PS : Quelques remarques : d'abord la filiation directement paternelle, et d'un père "primitif" pour parler comme Freud! Plus encore, une origine explicitement spermatique, sans aucun mélange, ni participation d'une quelconque ovulation et nidification maternelles. Aphrodite est marquée du sceau indéniable du Phallus. Un phallus imaginaire, suis-je tenté de dire. Fille-phallus, mais déesse éminemment féminine dans son aspect, sa stature, sa forme, sa splendeur, son regard, et dans les séductions et les captations de sa conduite ( ruses, sourires, mais aussi malignité et caprice de déssse, de "star" si l'on veut. Une longue lignée de figures féminines s'en suivra, de Lucrèce, Ronsard, Nerval jusqu'au cinéma moderne. Liaison quasi nécésaiire du narcissisme et du phallus inconscient, et variation jungienne sur le thème de l'Anima, fantasmée par les hommes bien sûr, mais par les femmes tout aussi bien.

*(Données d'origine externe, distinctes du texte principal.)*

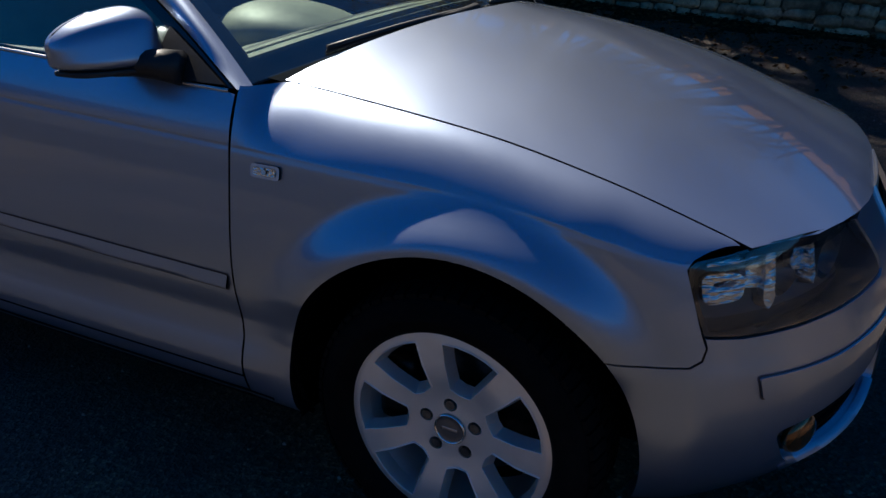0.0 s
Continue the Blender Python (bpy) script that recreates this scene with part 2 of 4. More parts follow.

Autre point : le mythe désigne clairement l'origine marine de la sexualité. Ecume de la surface, mais aussi profondeurs insondables des abysses. On sait que le psychanalyste Ferenczi écrira une "Thalassa" (la mer en grec) sur les origines phylogénétiques de la sexualité animale, et sur ses avatars dans l'humanité. Pour un Français la mer est immédiatement la mère. On peut donc penser aussi que la vraie mère d'Aphrodite soit cette "Thalassa" qui la porta quelque temps, mais en pure surface, selon un mécanisme typique de dénégation du féminin et du maternel. Rappelons en outre que Zeus concevra également des déesses en les extirpant de sa cuisse ("la cuisse de Jupiter") ou plus expéditivement encore de son crâne, comme Athéna!

Quoi qu'il en soit Aphrodite symbolisera à jamais le désir, l'essence sexuelle du désir, conjugués à la Beauté, selon une nécessité logique indépassable.

Si, à en croire Lacan, "La Femme" n'existe pas, il ne fait aucun doute qu'Aphrodite existe, et qu'elle est l'Immortelle.